In one instance, coyote was out all day trying to catch a rabbit for food. One rabbit decided to play with coyote, so he went out into the open where he would be seen. Coyote spotted him and immediately pursued rabbit all over. But rabbit was getting tired so he hopped right into a hole in the ground.

Coyote reached in as far as he could, all the while shouting that he was going to eat the rabbit. Rabbit, still playing with mą’ii, cried back, “I’m going to die! You are going to eat me! How will you kill me?”

“By using a big stick! I’ll twist your fur and pull you out that way!” Coyote explained as he rushed away to find his stick. He came rushing back, plunging the stick into the hole in the ground.
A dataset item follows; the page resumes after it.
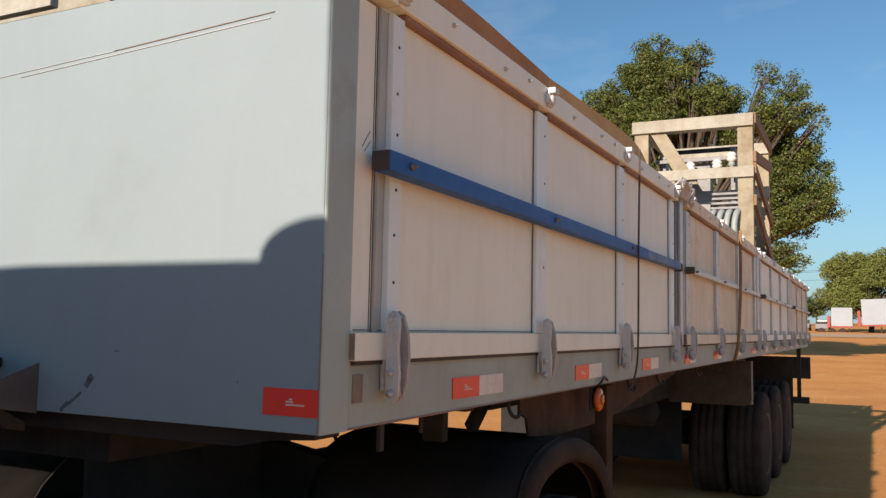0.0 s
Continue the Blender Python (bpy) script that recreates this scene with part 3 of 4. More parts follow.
part("crossarm", solid(4.7, 6.4, 125.95, 126.05, hp + 6.9, hp + 6.95), M_CONCRETE, lamp_post)
for z, sag in ((8.33, 1.6), (8.2, 1.9), (7.0, 1.5)):
    part("power_line", tube(bmesh.new(), spline([(-90, 124, hp + z + 2), (-40, 121, hp + z - sag), (5.5, 126, hp + z), (40, 117, hp + z - sag), (70, 116, hp + z + 1)], 40), 0.025, 4), M_HOSE, lamp_post, "thin black overhead line")
for k, (x, y) in enumerate(((-4.8, 125), (-7.5, 130))):
    car = thing("parked_car", (x, y, height(x, y)), "small pale car parked in the far yard", "car", "far cars")
    z = height(x, y)
    part("body", solid(x - 0.85, x + 0.85, y - 2, y + 2, z + 0.3, z + 0.95, bevel=0.12), M_GALV, car)
    part("cabin", solid(x - 0.75, x + 0.75, y - 1.2, y + 1.3, z + 0.95, z + 1.5, bevel=0.2), M_GLASS, car)
    for sx in (-0.8, 0.8):
        for sy in (-1.3, 1.3):
            part("wheel", lathe(bmesh.new(), [(0.05, -0.1), (0.32, -0.1), (0.32, 0.1), (0.05, 0.1)], "x", (x + sx, y + sy, z + 0.32), 16), M_RUBBER, car)


# ---- the semi-trailer ----
LONG = 14.6
trailer = thing("semi_trailer", (-1.3, 7.5, 0), "long flatbed semi-trailer with white drop-side boards", "semi-trailer")
POSTS = [0.232, 1.226, 2.24, 3.31]    # uprights of the first board
BOARDS = [(0.099, 3.40), (3.62, 7.22), (7.40, 10.90), (11.08, 14.54)]

panel = part("front_panel", solid(-2.6, -0.007, 0.0, 0.035, B, B + 0.984, bevel=0.003), M_FRONT, trailer, "smooth white front bulkhead, its paint dimmed against the sun")
for x0, z0, x1, z1, w in ((-0.62, 0.856, -0.15, 0.882, 0.0015), (-1.15, 0.832, -0.60, 0.857, 0.0010), (-1.6, 0.828, -1.16, 0.832, 0.0008), (-2.40, 0.840, -2.28, 0.844, 0.0006), (-0.95, 0.829, -0.16, 0.870, 0.0012)):
    part("seam", prism(bmesh.new(), [(x0, B + z0), (x1, B + z1), (x1, B + z1 + w), (x0, B + z0 + w)], "y", -0.0025, -0.0002), M_STAIN if w > 0.0013 else M_ALU, panel, "thin brown seam line")

for x0, x1 in ((-0.141, -0.006), (-2.59, -2.455)):
    tag = part("reflector", solid(x0, x1, -0.003, -0.0005, B + 0.034, B + 0.089), M_RED, panel, "red reflective strip")
    for dx, w, z in ((0.058, 0.045, 0.055), (0.058, 0.018, 0.061), (0.066, 0.008, 0.066)):
        part("print", solid(x0 + dx, x0 + dx + w, -0.004, -0.0031, B + z, B + z + 0.003), M_MARK, tag)
# scuffs and small holes in the paint
for x, z, w, h, lean in ((-0.648, 0.074, 0.013, 0.022, 35), (-0.640, 0.086, 0.016, 0.014, 40), (-0.690, 0.036, 0.006, 0.05, 55), (-0.722, 0.016, 0.009, 0.03, 50), (-0.558, 0.149, 0.004, 0.004, 0), (-0.566, 0.149, 0.004, 0.004, 0), (-1.0, 0.30, 0.004, 0.012, 0), (-1.52, 0.47, 0.004, 0.016, 20), (-1.50, 0.475, 0.003, 0.01, 10), (-0.21, 0.095, 0.003, 0.004, 0), (-2.066, 0.953, 0.005, 0.022, 10), (-2.038, 0.949, 0.005, 0.022, 10)):
    part("scuff", moved(solid(-w / 2, w / 2, -0.0015, 0.0, -h / 2, h / 2), pose(x, 0, B + z, 0, lean, 0)), M_SCUFF, panel, "dark blue-grey scuff in the paint")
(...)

Rabbit was still having fun, though.

Every time, rabbit grabbed the stick and held on until coyote almost had him within reach. Then he would let go and coyote would tumble backwards. Coyote stopped after half a day of trying. Finally, rabbit shouted back, “I’m going to die! You are going to eat me! How will you kill me?”

“I’ll smoke you out of your hole with some pitch!” Coyote replied. He rushed off and returned shortly with a pile of wood and some pitch. Arranging it all over the rabbit’s burrow, he lit everything on fire. Rabbit cried out, “You’re killing me! Make it bigger!”

Coyote blew onto the fire and it grew, and still rabbit cried out, “More! Make it hotter! I am almost dead!” So coyote obliged and leaned in further towards the fire and blew harder to make it bigger. “You’re almost there!” yelled rabbit over the flames.

Coyote was at last as close as he could get to the flames, blowing frantically to make it bigger. Rabbit finally said, “There! You got it!” and coyote’s face perked up, anticipating rabbit’s exit. Inside the burrow, rabbit quickly charged towards the coals, shooting out of the burrow and sending pieces of coal into coyote’s face. Coyote cried out and rabbit got away.

This is how, they say, coyote got the dark spots on his face.